------ Dataset excerpt ------

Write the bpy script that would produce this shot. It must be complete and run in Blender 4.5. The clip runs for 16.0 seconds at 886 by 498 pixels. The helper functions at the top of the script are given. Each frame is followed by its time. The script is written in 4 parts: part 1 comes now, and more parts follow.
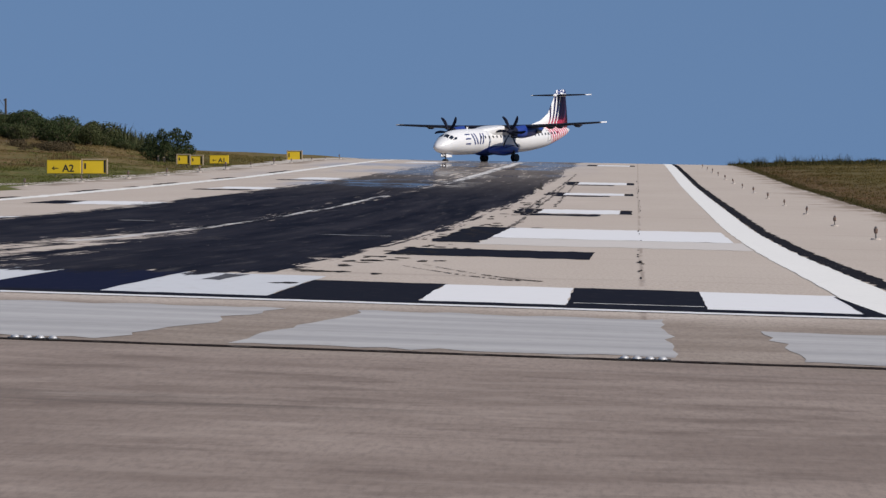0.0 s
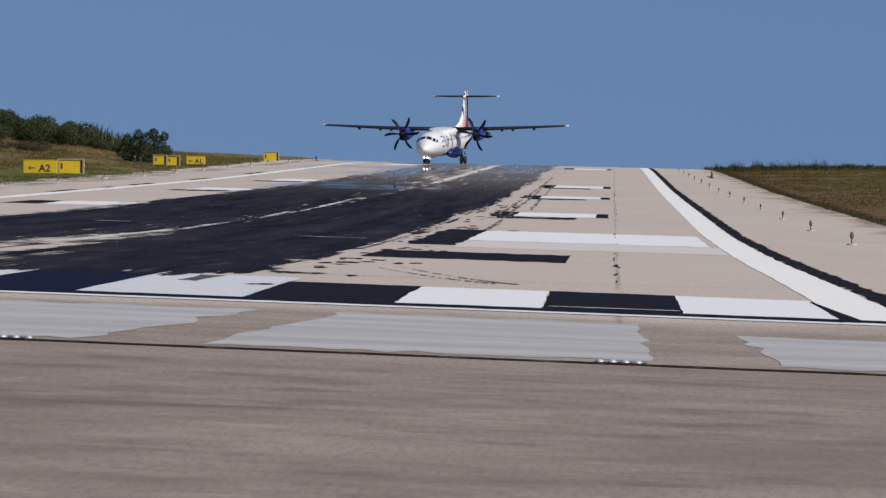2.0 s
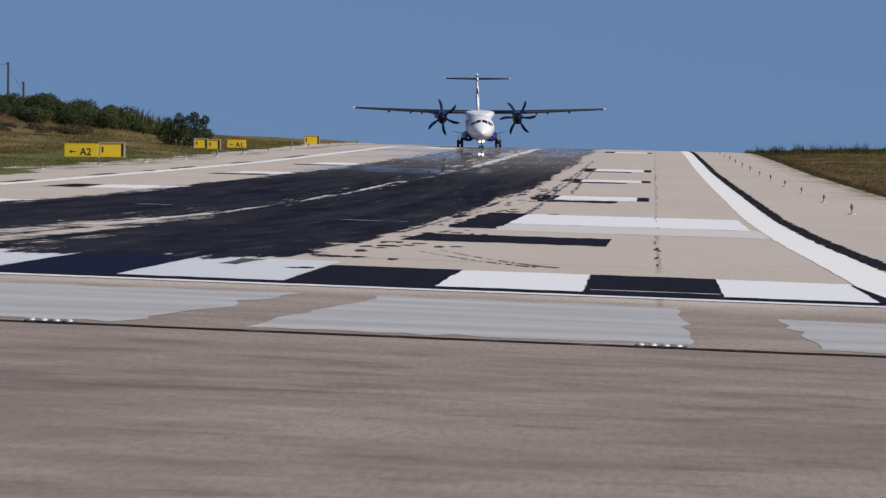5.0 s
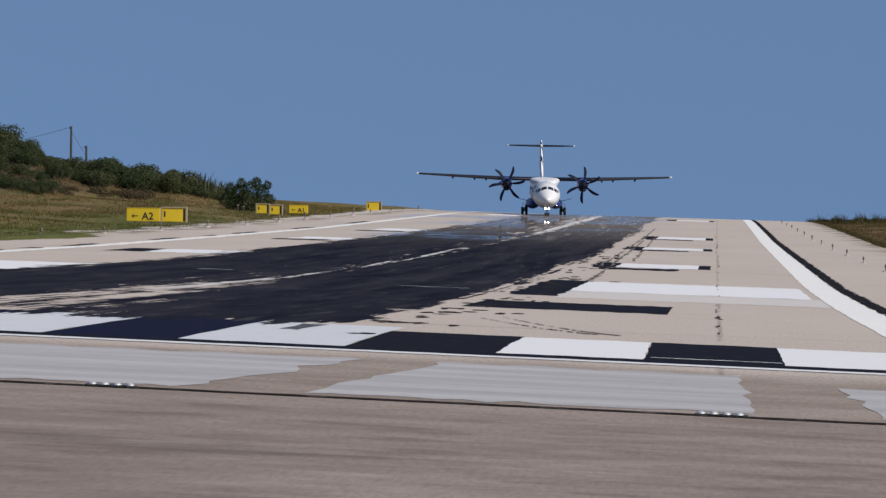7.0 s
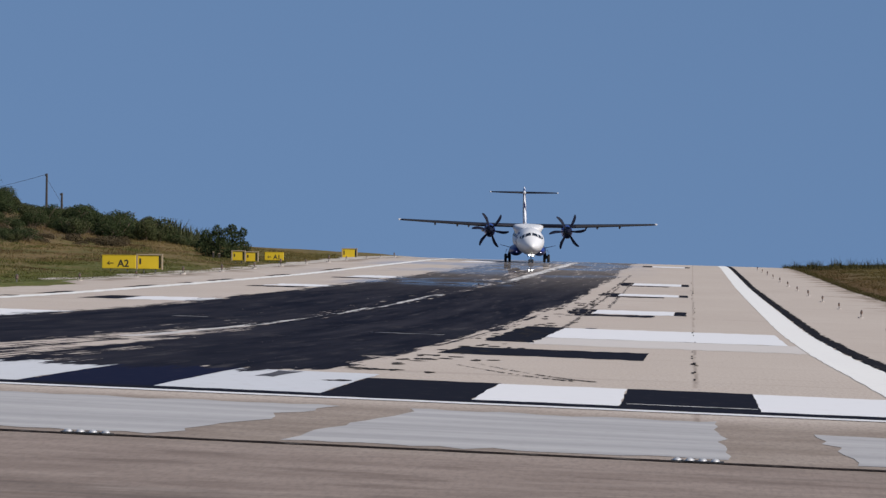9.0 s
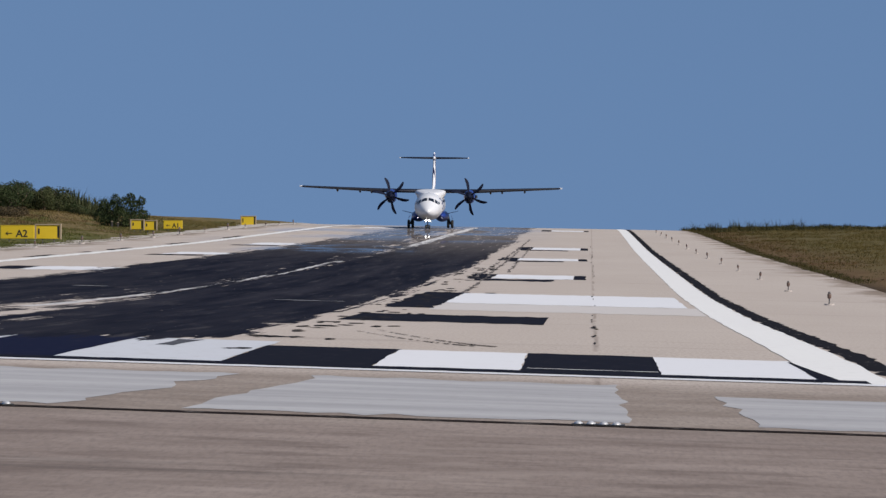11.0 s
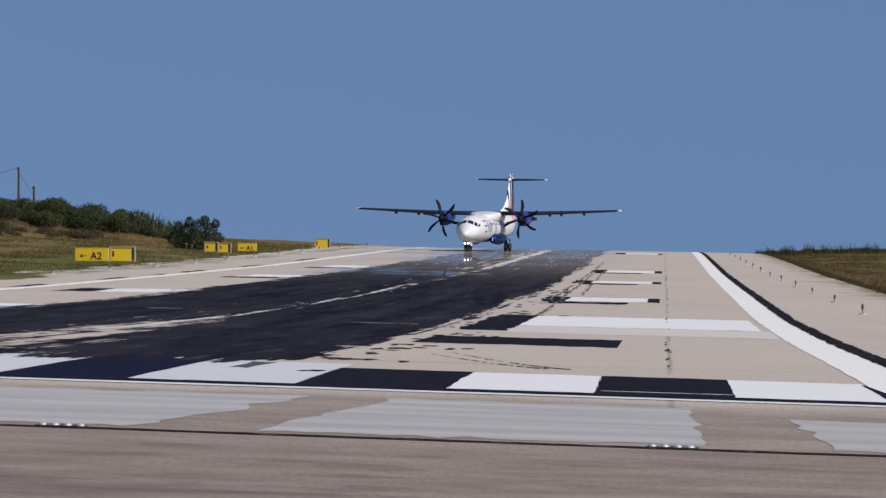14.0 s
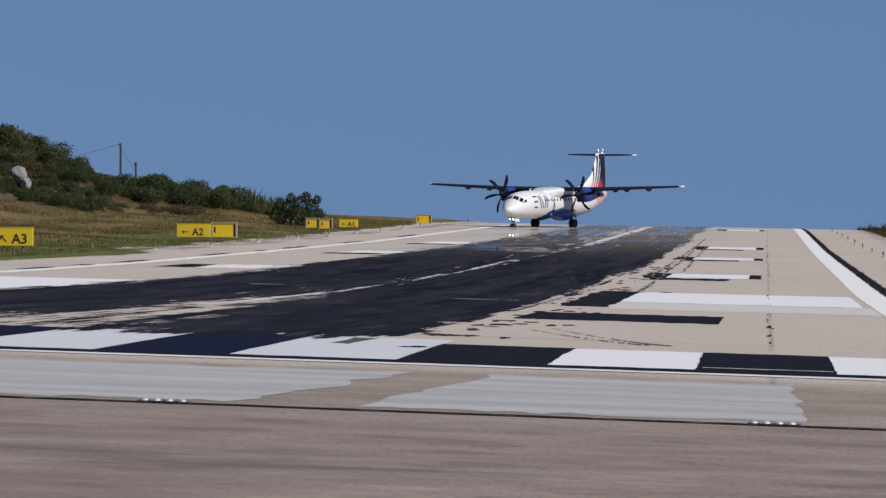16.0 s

------

[Problem requirements] Pictures are excluded; output everything else in the data verbatim.

[Output of the task]
Write the bpy script that would produce this shot. It must be complete and run in Blender 4.5. The clip runs for 16.0 seconds at 886 by 498 pixels. The helper functions at the top of the script are given. Each frame is followed by its time. The script is written in 4 parts: part 1 comes now, and more parts follow.
0.0 s
2.0 s
5.0 s
7.0 s
9.0 s
11.0 s
14.0 s
16.0 s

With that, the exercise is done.